Our members however continue to tell us that too much of how Solvency II is implemented takes the form of additional and unnecessary regulatory processes which duplicate work performed by other regulators. These are often costly and time-consuming, only serving to inhibit overseas firms from operating here. Ultimately, they hinder our ambition to keep the UK as the centre for the global (re)insurance market.

Solvency II is resolutely a force for good. As burdensome as it may be, it works effectively in the London Market’s interest. The key is to put a shine on its armour.

After extensive consultation, and as part of our Plan for the Future, we suggest three main reforms to make the London Market specifically a natural home for foreign (re)insurance companies:

  • The treatment of pure reinsurance branches is too onerous. The PRA currently treats pure reinsurance branches in the same way as direct insurance branches. This goes too far beyond the requirements set out in Solvency II. Constraints such as these lead to unnecessary additional solvency requirements, duplicating reporting as well as additional governance requirements. The clients of reinsurance branches are also other insurance companies in their own rights, so the branch is therefore already fully protected by the group company.


  • Where a UK branch of an EEA-based firm is not writing any UK risk, we would suggest that there is limited or even no involvement by the PRA in these cases. This is not as controversial as it sounds given that all the necessary regulatory compliance will have been undertaken with the firm’s home state regulator in the EEA country.

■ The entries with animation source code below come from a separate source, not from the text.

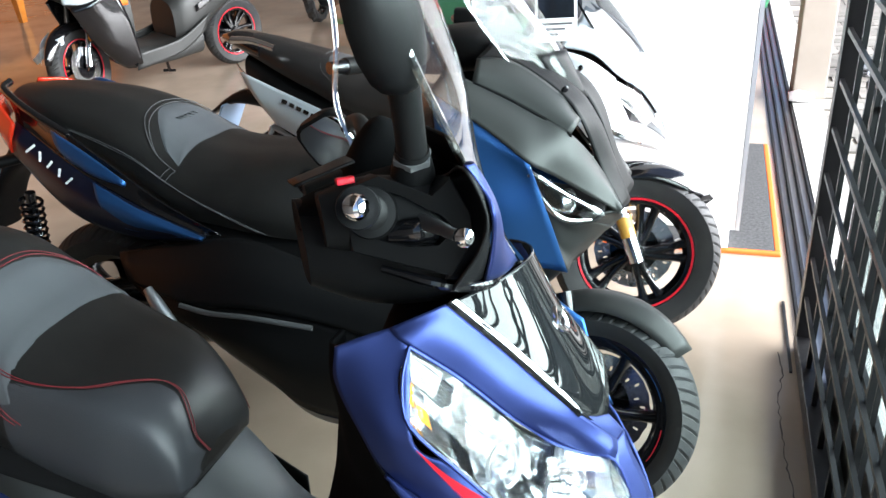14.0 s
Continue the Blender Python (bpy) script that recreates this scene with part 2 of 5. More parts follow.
def plate(outline, depth, axis="y"):
    """A flat piece with the given outline (two numbers a corner) and depth."""
    o = [V(q) for q in outline]
    n = len(o)
    put = {"y": lambda a, b, d: V((a, d, b)), "x": lambda a, b, d: V((d, a, b)), "z": lambda a, b, d: V((a, b, d))}[axis]
    verts = [N1 @ (q[0], q[1], 0) for q in o] + [N1 @ (q[0], q[1], depth) for q in o]
    return verts, [tuple(range(n)), tuple(range(2 * n - 1, n - 1, -1))] + [(i, i + n, (i + 1) % n + n, (i + 1) % n) for i in range(n)]


def moved(geo, m):
    return [m @ v for v in geo[0]], geo[1]


def merged(*geos):
    verts, faces = [], []
    for v, f in geos:
        k = len(verts)
        verts += list(v)
        faces += [tuple(i + k for i in q) for q in f]
    return verts, faces


def mirrored(geo):
    return [V((v.x, -v.y, v.z)) for v in geo[0]], [tuple(reversed(f)) for f in geo[1]]


def thing(name, m, label, category, group=""):
    ob = new(name)
    ob.matrix_world = m
    ob.empty_display_size = 0.1
    return tagged(ob, label, category, group)


def aim(a, b):
    """A pose at a whose y axis points to b."""
    d = (V(b) - V(a)).normalized()
    return Matrix.Translation(V(a)) @ d.to_track_quat("Y", "Z").to_matrix().to_4x4()

# ---- the room ----
GX = 0.458          # inner line of the gate


def setting(name, geo, material, label, category, smooth=False, bevel=0.0):
    return tagged(part(name, geo, material, smooth=smooth, bevel=bevel), label, category, kind="structure")


setting("floor", box(-10.0, 0.475, -4.0, 12.0, -0.12, 0.0), FLOOR, "polished tan concrete showroom floor with fine cracks", "floor")
setting("ground", box(0.72, 60, -40, 60, -0.30, -0.06), SAND, "sandy ground outside beyond the paving", "ground")
setting("threshold", box(0.60, 0.74, -4.0, 12.0, -0.10, 0.012), MARBLE, "pale stone threshold strip along the shop front", "threshold")
setting("wall_west", box(-10.2, -10.0, -4.2, 12.2, 0, 4.2), WALLO, "orange painted back wall", "wall")
# unseen wall closing the room; its dark colour keeps bounced light off the scooters
setting("wall_south", box(-10.0, 0.475, -4.2, -4.0, 0, 4.2), WALLS, "unseen side wall, coloured dark to cut bounced light", "wall")
setting("wall_north", box(-10.0, 0.475, 12.0, 12.2, 0, 4.2), WALL, "cream painted far wall", "wall")
setting("lintel", box(0.475, 0.75, -4.2, 12.2, 3.3, 4.2), WALL, "wall above the wide shop front opening", "wall")
# unseen ceiling, made dark so that less light bounces down
setting("ceiling", box(-10.2, 0.75, -4.2, 12.2, 4.2, 4.3), CEIL, "unseen flat ceiling, coloured dark to cut bounced light", "ceiling")

# sliding-door track: a channel with three rails
track = part("door_track", box(0.475, 0.60, -4.0, 12.0, -0.10, -0.012), EDGE, smooth=False)
tagged(track, "grey metal sliding door track set in the floor", "door track", kind="structure")
for x in (0.482, 0.517, 0.555, 0.592):
    part("rail", box(x - 0.0045, x + 0.0045, -4.0, 12.0, -0.012, 0.010), GATE, track, smooth=False)

# ---- scooter parts ----


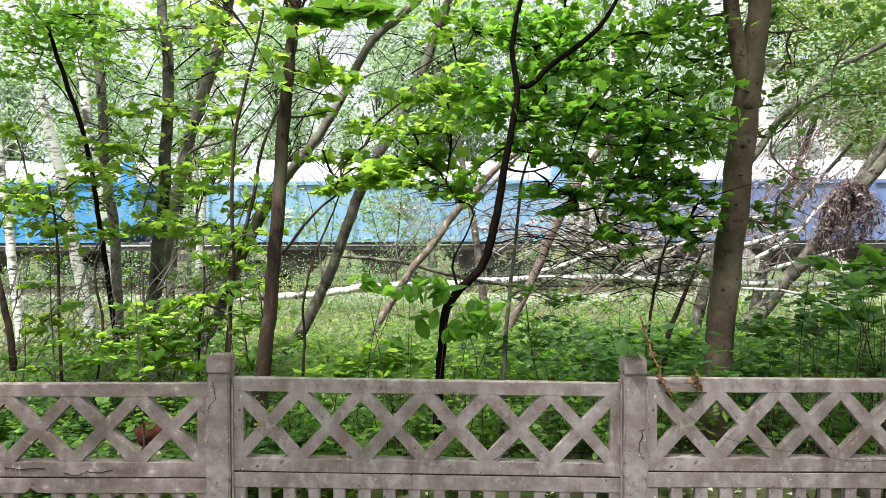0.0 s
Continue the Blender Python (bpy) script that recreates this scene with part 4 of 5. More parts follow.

We believe such an approach would significantly boost the UK’s competitiveness and its attractiveness to EEA firms seeking to write global cover in the London Market, while crucially presenting no risk to UK policyholders.


  • As the UK develops its regime for overseas firms, the PRA should be willing to trust the supervision provided by non-EU regulators when they supervise UK branches. For example, where the UK has recognised the jurisdiction to be equivalent - now the case with Bermuda, Switzerland and Japan - in relation to its supervision of groups and reinsurers, the PRA should not apply additional regulation at UK branch level, at least in respect of those areas where equivalence has been found.


In highly competitive global trading environment, the London Market must keep pace with the regional hubs which are vying for its business if we are to retain our position as a global centre. We can already look to other popular global domiciles like Bermuda, Singapore and Hong Kong who are actively using their solvency regime in a more proportionate manner to ensure they stay competitive. They interpret governance and reporting requirements, roles and responsibility clauses more flexibly so that they are able to operate with more agility. Their nuanced approach to Solvency II means that they still stay within the rules and, crucially, remain competitive in the global market.

The proposals can also be resolved within the UK’s current framework without compromising its own alignment with the Solvency II regime. Which is the right thing to do and exactly what the London market is asking for.

We have undertaken a concerted campaign in Westminster and Whitehall to put forward our suggestions for both the Solvency II review and other improvements we think the government could help with. In June alone we met H.M Treasury, the PRA, Number 10 as well as slew of MPs and peers. We hope to continue these discussions once the summer recess is over.

This is not about a race to the bottom in terms of regulatory standards. A reduction in UK regulation or a dilution in UK regulatory standards would not benefit anyone. Far from it. International clients and investors absolutely see adherence to Solvency II as a benefit of doing business in the UK. Solvency II is resolutely a force for good. As burdensome as it may be, it works effectively in the London Market’s interest. The key is to put a shine on its armour.